Qualiopi en bref : référentiel et critères de qualité
Qualiopi s'appuie sur un Référentiel National Qualité (RNQ) structuré en 7 critères (déclinés en 32 indicateurs) qui couvrent l'ensemble du processus de formation [11]. Ces critères constituent la base sur laquelle les organismes doivent bâtir leur démarche qualité et sur laquelle ils seront audités [12]. Sans entrer dans le détail exhaustif des 32 indicateurs, on peut résumer les 7 critères Qualiopi de la façon suivante :
- Information du public : conditions d'information sur l'offre de formation, ses modalités d'accès, ses résultats, etc. [13]. L'organisme doit communiquer des informations précises et vérifiables (objectifs, prérequis, taux de réussite, accessibilité aux personnes handicapées, etc.).
- Conception des actions : définition précise des objectifs de la formation et adaptation des prestations aux publics visés lors de la conception [14]. Ce critère implique une véritable ingénierie pédagogique : analyse des besoins, formulation d'objectifs pédagogiques clairs, construction de contenus et modalités pertinents en fonction du public et des compétences visées.
- Adaptation aux publics : adaptation des modalités d'accueil, d'accompagnement, de suivi et d'évaluation aux publics bénéficiaires [15]. Il s'agit de personnaliser le dispositif aux caractéristiques des apprenants (niveaux, contraintes, profils) et de prévoir un suivi efficace (par exemple, positionnement en amont, évaluations intermédiaires, dispositifs pour prévenir les abandons).

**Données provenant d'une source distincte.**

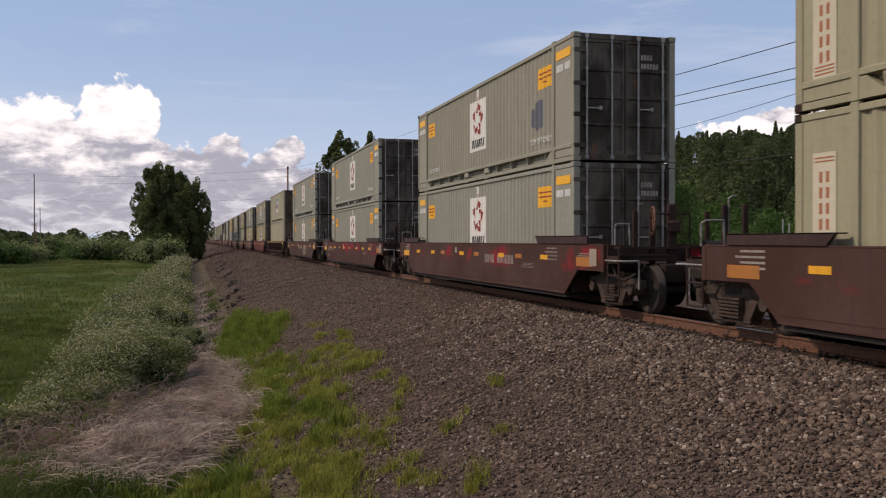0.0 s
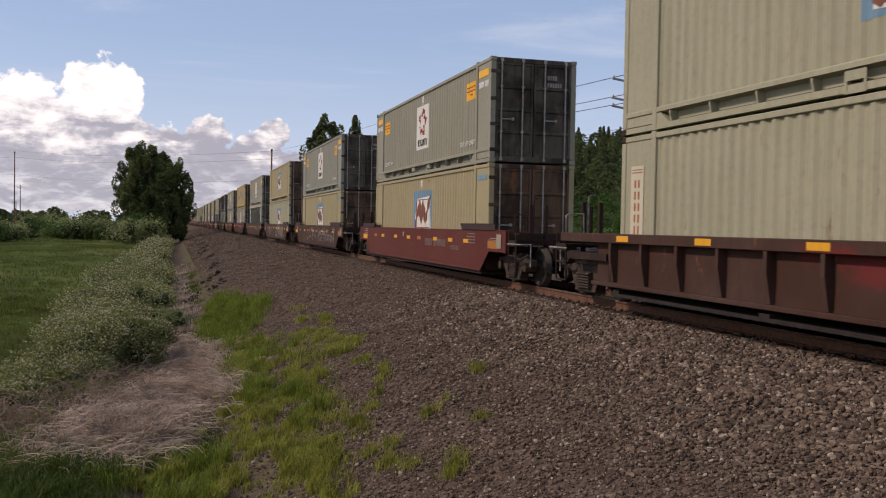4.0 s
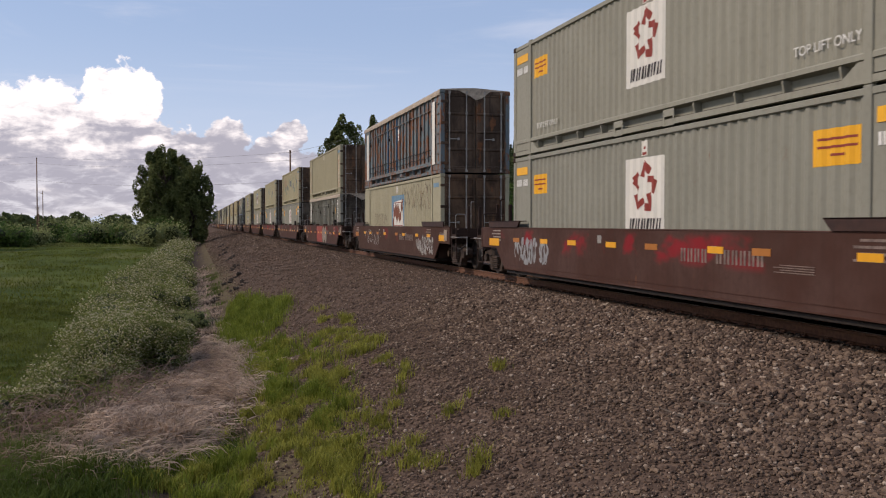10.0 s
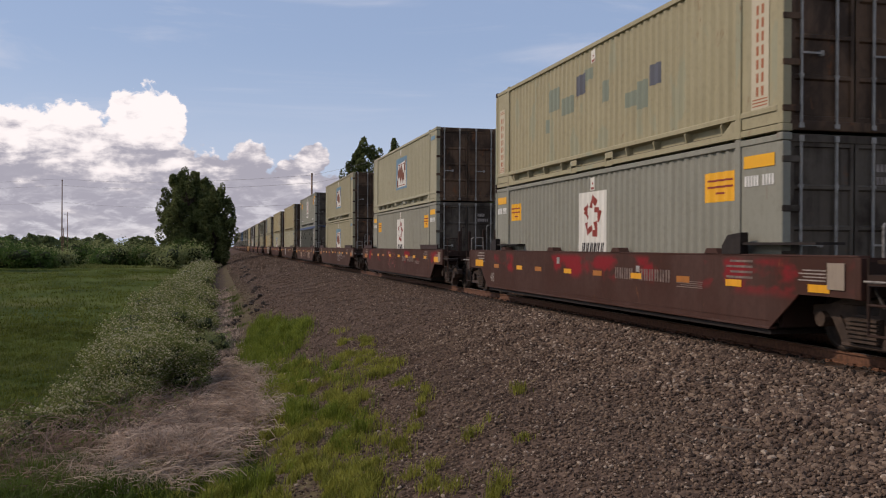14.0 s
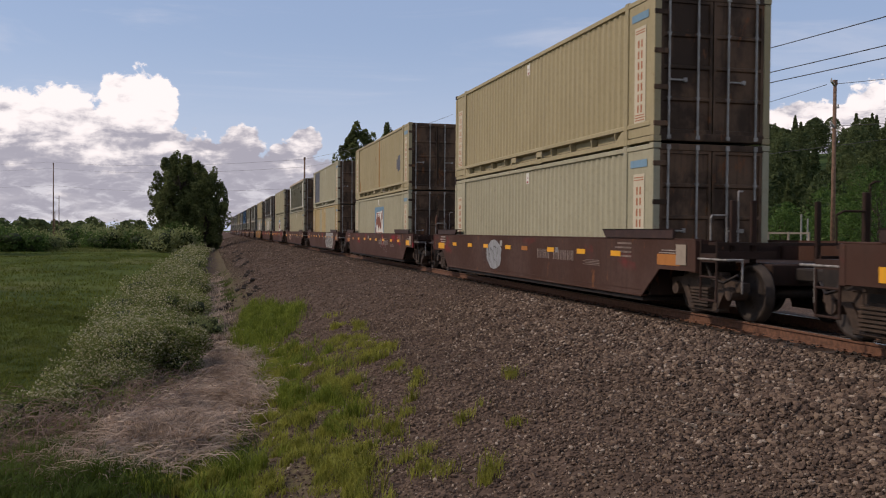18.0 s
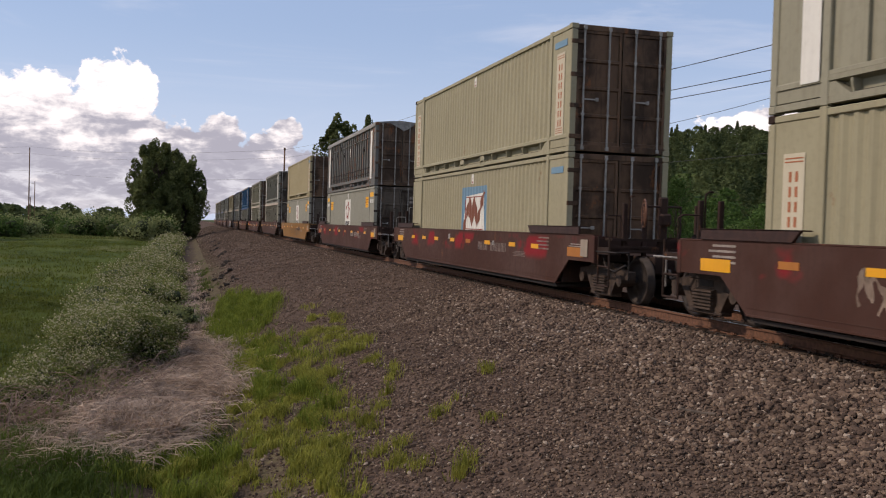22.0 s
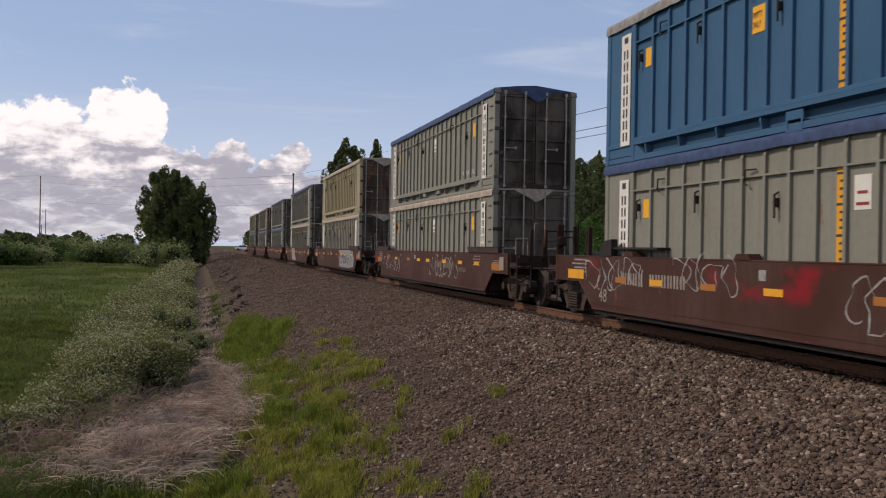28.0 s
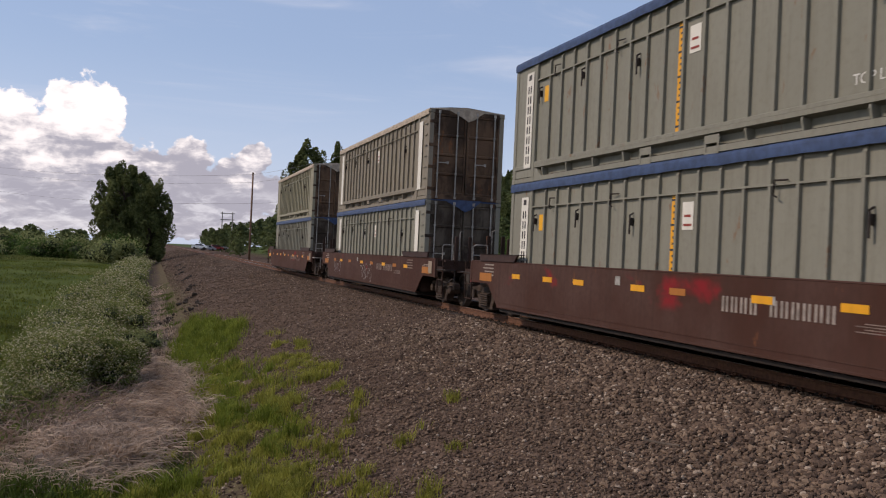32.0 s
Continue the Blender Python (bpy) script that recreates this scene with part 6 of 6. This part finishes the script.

- Moyens pédagogiques et encadrement : adéquation des moyens pédagogiques, techniques et d'encadrement aux actions de formation mises en œuvre [16]. Ce critère porte sur les ressources mobilisées : supports pédagogiques, outils (par exemple outils de digital learning), locaux, matériels, ainsi que le taux d'encadrement, afin d'assurer des conditions d'apprentissage optimales.
- Qualification et développement des compétences du personnel : les formateurs et intervenants doivent être qualifiés et doivent maintenir/actualiser leurs compétences [17]. Cela incite les organismes à investir dans la formation continue de leurs équipes pédagogiques, gage de professionnalisation.

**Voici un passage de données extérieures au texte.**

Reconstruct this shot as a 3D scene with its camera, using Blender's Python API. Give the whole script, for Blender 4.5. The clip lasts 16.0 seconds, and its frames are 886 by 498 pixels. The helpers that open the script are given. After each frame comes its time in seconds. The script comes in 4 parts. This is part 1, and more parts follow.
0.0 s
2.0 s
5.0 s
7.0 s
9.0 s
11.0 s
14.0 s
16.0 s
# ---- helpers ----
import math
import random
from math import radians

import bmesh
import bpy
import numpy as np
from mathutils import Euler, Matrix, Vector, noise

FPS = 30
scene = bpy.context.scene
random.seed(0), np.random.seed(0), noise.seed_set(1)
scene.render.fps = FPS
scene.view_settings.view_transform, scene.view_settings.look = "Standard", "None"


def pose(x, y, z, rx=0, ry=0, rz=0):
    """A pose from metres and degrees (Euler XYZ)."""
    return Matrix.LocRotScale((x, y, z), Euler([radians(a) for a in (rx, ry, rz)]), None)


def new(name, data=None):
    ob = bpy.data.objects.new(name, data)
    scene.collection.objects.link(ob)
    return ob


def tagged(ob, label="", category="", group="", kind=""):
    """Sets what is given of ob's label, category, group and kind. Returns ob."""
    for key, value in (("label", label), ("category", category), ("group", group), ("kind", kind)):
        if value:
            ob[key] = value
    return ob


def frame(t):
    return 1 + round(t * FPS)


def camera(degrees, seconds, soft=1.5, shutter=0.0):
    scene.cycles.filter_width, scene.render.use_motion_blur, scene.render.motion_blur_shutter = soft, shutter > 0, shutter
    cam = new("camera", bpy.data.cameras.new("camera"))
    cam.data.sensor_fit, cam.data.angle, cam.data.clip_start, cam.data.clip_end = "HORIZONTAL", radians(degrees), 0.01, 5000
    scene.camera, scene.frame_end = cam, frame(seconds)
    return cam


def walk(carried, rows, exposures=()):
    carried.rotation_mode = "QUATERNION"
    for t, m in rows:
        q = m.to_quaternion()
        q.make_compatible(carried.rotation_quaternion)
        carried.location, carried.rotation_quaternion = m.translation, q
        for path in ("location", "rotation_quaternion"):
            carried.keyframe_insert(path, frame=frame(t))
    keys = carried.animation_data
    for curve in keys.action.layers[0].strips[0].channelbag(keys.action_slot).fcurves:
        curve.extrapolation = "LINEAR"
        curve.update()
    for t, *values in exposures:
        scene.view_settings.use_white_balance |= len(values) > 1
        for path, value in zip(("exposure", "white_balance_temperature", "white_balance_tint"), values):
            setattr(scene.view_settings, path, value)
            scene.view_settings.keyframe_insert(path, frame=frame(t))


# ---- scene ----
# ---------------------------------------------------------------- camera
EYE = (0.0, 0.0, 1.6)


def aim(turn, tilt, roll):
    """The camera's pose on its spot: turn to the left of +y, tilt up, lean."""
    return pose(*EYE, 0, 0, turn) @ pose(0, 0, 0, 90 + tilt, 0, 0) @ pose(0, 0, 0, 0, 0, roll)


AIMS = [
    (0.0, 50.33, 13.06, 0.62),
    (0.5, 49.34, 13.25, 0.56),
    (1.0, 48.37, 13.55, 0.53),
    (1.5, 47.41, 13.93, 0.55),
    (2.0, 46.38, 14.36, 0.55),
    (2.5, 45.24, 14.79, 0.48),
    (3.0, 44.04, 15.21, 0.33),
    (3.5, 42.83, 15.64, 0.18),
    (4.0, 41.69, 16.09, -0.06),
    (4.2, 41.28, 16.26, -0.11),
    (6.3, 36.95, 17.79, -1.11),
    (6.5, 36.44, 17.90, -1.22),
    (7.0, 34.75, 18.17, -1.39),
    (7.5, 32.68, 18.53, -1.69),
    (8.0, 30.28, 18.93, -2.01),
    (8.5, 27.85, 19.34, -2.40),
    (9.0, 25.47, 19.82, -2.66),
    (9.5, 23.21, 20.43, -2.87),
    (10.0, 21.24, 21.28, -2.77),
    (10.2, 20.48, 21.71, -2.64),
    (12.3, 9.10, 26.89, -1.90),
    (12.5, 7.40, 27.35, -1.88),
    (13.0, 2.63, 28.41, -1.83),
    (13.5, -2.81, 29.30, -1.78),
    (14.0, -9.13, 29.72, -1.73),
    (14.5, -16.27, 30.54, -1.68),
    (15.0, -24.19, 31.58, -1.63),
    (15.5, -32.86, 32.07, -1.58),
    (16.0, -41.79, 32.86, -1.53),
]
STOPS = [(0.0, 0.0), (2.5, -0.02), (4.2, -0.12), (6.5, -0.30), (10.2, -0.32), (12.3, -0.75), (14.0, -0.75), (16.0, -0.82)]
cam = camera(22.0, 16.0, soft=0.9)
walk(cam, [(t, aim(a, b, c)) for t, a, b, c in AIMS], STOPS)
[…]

- Inscription dans l'environnement professionnel : le prestataire s'inscrit dans son écosystème (partenaires, branches professionnelles, réseaux, veille sectorielle) [18]. Ce critère valorise l'interaction avec le monde du travail, pour coller aux besoins en compétences du marché de l'emploi et participer à la co-construction de l'offre de formation.

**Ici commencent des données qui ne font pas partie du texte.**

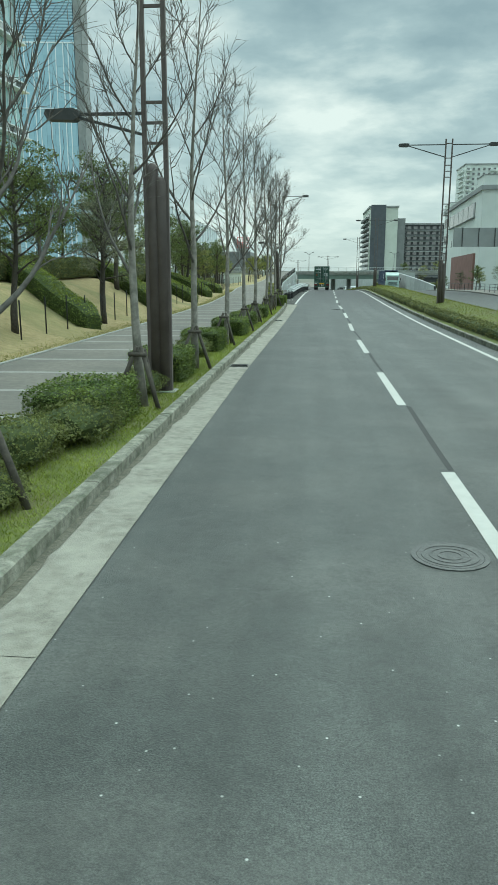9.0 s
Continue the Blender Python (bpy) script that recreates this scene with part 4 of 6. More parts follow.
variants = [bare_tree(11, 9.6, "bare grey-barked street tree beside the kerb"), bare_tree(23, 8.8, "bare grey-barked street tree beside the kerb"),
            bare_tree(37, 10.2, "bare grey-barked street tree with dense twigs", 22), bare_tree(51, 7.2, "slender bare street tree beside the kerb")]
tree_y = [(66.1, -4.66), (71.8, -4.66), (77.0, -4.7), (82.2, -4.7), (88.9, -4.7), (95.1, -4.7), (100.7, -4.68), (107.3, -4.92), (113.2, -4.72), (118.8, -4.68),
          (125.6, -4.72), (132.0, -4.7), (137.8, -4.7), (144.7, -4.7), (150.2, -4.72), (155.1, -4.7), (161.2, -4.72)]
stake = stake_frame()
order = [3, 3, 3, 1, 0, 1, 0, 3, 1, 0, 1, 0, 1, 1, 0, 1, 2]
placed = set()
for i, ((y, s), v) in enumerate(zip(tree_y, order)):
    sc = 0.80 if i < 3 else random.uniform(0.92, 1.06)
    m = at(s, y, verge_z(s, y) - 0.03, i * 1.9) @ Matrix.Scale(sc, 4)
    if v not in placed:
        variants[v].matrix_world = m
        placed.add(v)
    else:
        c = copy_thing(variants[v], m)
        c.matrix_world = m
    sm = at(s, y - 0.05, verge_z(s, y) - 0.04, 0.25 * math.sin(i * 3.0))
    if i == 0:
        stake.matrix_world = sm
    else:
        copy_thing(stake, sm)

# sapling in a stake pair
sap = thing("sapling", "thin bare sapling tied between two stakes", "tree")
random.seed(5)
bm = bmesh.new()
lead = wander((0, 0, 0), (0, 0, 1), 4.6, 8, 0.03, 0.05)
tube(bm, lead, taper(0.04, 0.006, 9), 6)
part("trunk", bm, BARK_PALE, sap)
bm = bmesh.new()
for i in range(11):
    a = i * 2.4
    tube(bm, wander(lead[2 + i // 3], (math.cos(a), math.sin(a), 0.9), random.uniform(0.5, 1.0), 4, 0.12, 0.1), taper(0.013, 0.003, 5), 4, caps=False)
part("twig_spray", bm, BARK_PALE, sap)["kind"] = "stuff"
for x in (-0.1, 0.1):
    bm = bmesh.new()
    tube(bm, [(x, -0.05, 0), (x, -0.05, 1.1)], 0.028, 8)
    part("stake", bm, BARK_PALE, sap)
sap.matrix_world = at(-5.1, 168.4, verge_z(-5.1, 168.4) - 0.02)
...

- Recueil et prise en compte des appréciations et réclamations : mise en place de mécanismes de feedback auprès des parties prenantes et traitement des réclamations pour améliorer l'offre [18]. C'est le principe de l'amélioration continue : l'organisme doit évaluer sa prestation (par des enquêtes de satisfaction, etc.) et démontrer qu'il en tient compte pour corriger ses actions si nécessaire.
En somme, le référentiel Qualiopi fournit une "grille de lecture" pour bâtir une véritable démarche qualité au sein des organismes de formation [19]. Il couvre tous les aspects de l'activité, depuis la conception pédagogique jusqu'au suivi post-formation, et oblige à formaliser les pratiques. On retrouve en filigrane les fondamentaux de la pédagogie et de l'andragogie (éducation des adultes) : analyser les besoins de l'apprenant, définir des objectifs clairs, adapter les méthodes, évaluer les acquis, améliorer en continu.